Боясь раствориться там навсегда, мы нехотя покидаем элитарное место. Шура воодушевленно рассказывает бытовые и исторические детали, о себе, о русской жене, дает смешанные указания, потом еще показывает и называет какие-то площади, музеи, обязательные к посещению, дает рекомендации. Знакомит со своей приятельницей дуэньей Терезой, хозяйкой бытового-продуктового магазина, что недалеко от нас. У нее есть вай-фай! О, счастье. И если купить интернет-карточку на час, то подключиться можно в зоне ее магазина, в подсобке на диванчике. Или искать отель, куда пустят в холл. На диванчике у своих, понятно, удобнее. Час — это очень немного.
Алехандро, передавая нас с рук на руки, поясняет, что по делу все можно спросить у Терезы. Ведь, Куба — это Куба. Ни фига ты сам не догадаешься, что, когда, откуда и куда ходит из транспорта и что хлеб можно купить на овощном складе. А с ним в случае крайней необходимости хозяйка может связаться по местному телефону.
Пока все сумбурно, непонятно. Главное, мы запомнили дорогу к Терезиному магазину. Чтоб добежать, если чего, не плутая.
Вообще, как потом оказалось, что в первые дни после проникновения на территорию другого государства непонятно всё, начиная, естественно, от топографии, как будто ты легкий дебил с шорами на глазах, но на Кубе это было особенно заметно. Дебилизм, в смысле.
Зато здесь мы в первый раз слышим: «На Кубе, если что-то хочешь сделать, делай это сразу». Захотел купить хоть что — покупай сразу, чувствуешь, что надо сесть в именно в это кафе живую музыку послушать — садись и слушай, захотел сходить в этот музей — иди.
О! Вначале, когда я это слышу от Алехандро, то думаю, что это просто шовинистический треп подвыпившего кубинского аборигена с хорошим знанием русского языка.
Тогда я еще только смутно чувствую, что подобный подход «имеет место быть», то есть необходим абсолютно во всех теплых странах. Нет, он совершенно необходим и в самом путешествии, где не бывает, как у самолета, задней передачи. Только поступательное движение вперед. Ни фига ты не вернешься и не переделаешь.

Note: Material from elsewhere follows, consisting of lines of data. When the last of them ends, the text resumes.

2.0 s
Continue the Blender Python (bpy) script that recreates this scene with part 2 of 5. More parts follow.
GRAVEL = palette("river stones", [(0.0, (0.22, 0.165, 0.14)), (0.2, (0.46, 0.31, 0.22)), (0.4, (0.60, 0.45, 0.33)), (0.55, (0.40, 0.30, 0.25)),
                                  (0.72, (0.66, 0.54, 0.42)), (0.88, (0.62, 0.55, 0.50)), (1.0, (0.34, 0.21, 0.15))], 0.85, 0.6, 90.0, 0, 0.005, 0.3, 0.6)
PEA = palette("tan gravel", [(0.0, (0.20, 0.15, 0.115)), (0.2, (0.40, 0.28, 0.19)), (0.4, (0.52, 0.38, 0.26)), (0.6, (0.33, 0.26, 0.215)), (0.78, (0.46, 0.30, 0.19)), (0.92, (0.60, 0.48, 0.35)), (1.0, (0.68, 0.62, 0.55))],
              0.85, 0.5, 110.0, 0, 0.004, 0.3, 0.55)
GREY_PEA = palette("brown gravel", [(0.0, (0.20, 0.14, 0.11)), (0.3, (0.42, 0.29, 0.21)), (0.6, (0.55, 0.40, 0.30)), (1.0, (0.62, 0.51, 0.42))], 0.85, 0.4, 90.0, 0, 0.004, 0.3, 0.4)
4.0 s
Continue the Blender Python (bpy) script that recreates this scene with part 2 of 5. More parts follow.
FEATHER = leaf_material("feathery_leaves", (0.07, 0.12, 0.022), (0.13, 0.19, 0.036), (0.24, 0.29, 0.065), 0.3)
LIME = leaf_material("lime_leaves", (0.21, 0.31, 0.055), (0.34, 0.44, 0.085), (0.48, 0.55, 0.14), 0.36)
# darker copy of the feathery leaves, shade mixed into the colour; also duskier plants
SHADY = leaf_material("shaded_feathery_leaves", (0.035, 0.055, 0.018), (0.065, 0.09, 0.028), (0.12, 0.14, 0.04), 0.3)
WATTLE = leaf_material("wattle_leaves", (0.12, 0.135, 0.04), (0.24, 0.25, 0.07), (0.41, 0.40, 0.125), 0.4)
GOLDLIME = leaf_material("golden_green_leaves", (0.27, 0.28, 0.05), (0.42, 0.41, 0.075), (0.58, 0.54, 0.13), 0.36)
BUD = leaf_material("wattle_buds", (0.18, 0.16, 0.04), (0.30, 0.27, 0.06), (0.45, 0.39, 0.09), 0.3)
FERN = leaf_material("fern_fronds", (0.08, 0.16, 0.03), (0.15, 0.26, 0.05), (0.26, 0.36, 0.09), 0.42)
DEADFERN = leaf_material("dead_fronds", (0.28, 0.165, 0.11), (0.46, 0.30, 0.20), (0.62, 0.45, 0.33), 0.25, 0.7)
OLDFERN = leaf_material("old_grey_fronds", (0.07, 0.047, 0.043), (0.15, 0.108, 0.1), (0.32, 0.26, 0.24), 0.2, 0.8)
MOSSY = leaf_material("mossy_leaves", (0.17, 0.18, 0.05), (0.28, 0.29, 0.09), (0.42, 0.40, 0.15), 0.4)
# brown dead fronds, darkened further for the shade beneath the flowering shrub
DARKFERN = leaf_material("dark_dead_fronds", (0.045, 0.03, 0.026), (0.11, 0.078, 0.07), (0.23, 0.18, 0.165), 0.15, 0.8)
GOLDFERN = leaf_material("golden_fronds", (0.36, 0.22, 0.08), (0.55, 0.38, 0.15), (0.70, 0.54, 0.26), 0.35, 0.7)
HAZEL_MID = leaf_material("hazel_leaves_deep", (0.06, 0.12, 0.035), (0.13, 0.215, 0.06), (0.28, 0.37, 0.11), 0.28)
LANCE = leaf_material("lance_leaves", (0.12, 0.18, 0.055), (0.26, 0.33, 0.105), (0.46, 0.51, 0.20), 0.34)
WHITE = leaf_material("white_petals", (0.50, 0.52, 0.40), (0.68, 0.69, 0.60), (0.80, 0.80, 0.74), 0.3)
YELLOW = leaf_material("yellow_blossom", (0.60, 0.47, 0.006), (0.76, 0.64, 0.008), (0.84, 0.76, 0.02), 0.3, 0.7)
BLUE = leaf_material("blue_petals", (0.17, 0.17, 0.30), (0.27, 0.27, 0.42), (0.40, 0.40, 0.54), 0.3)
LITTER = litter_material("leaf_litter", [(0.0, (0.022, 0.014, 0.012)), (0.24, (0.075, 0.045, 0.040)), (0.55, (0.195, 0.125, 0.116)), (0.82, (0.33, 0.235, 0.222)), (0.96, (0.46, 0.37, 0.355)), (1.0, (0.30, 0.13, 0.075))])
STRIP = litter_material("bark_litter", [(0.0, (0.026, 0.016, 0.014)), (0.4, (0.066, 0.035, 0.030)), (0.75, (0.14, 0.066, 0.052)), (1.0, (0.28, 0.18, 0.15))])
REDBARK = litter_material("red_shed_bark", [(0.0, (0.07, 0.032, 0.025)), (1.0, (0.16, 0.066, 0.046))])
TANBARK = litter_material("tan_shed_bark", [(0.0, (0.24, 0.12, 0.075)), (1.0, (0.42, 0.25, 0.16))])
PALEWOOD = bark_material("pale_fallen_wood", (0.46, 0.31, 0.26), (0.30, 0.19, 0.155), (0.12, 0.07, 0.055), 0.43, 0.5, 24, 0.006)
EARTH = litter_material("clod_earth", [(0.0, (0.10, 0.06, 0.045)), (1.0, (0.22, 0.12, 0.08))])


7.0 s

— Хм, … похоже он приоритетен и в жизни… — недоверчиво прикидываю я, — Это главный принцип, что ли? Во всех странах и широтах?
Но… до глубокого понимания этого лично у меня еще далековато.
На мое счастье Люде Александровне сия мудрая мысль сразу как-то заходит в душу. Готова, наверно, к приему знаний. И она теперь прямо постоянно это повторяет как мантру и пытается реализовать на деле, применяя как ориентир, если затрет при приеме решений.
Постепенно и я на ее примере приучаюсь, что никакого «потома» не бывает. И даже иногда недолго думаю: «Эх, черт бы побрал мое желание поискать повыгоднее, перескакивая через лучшее!»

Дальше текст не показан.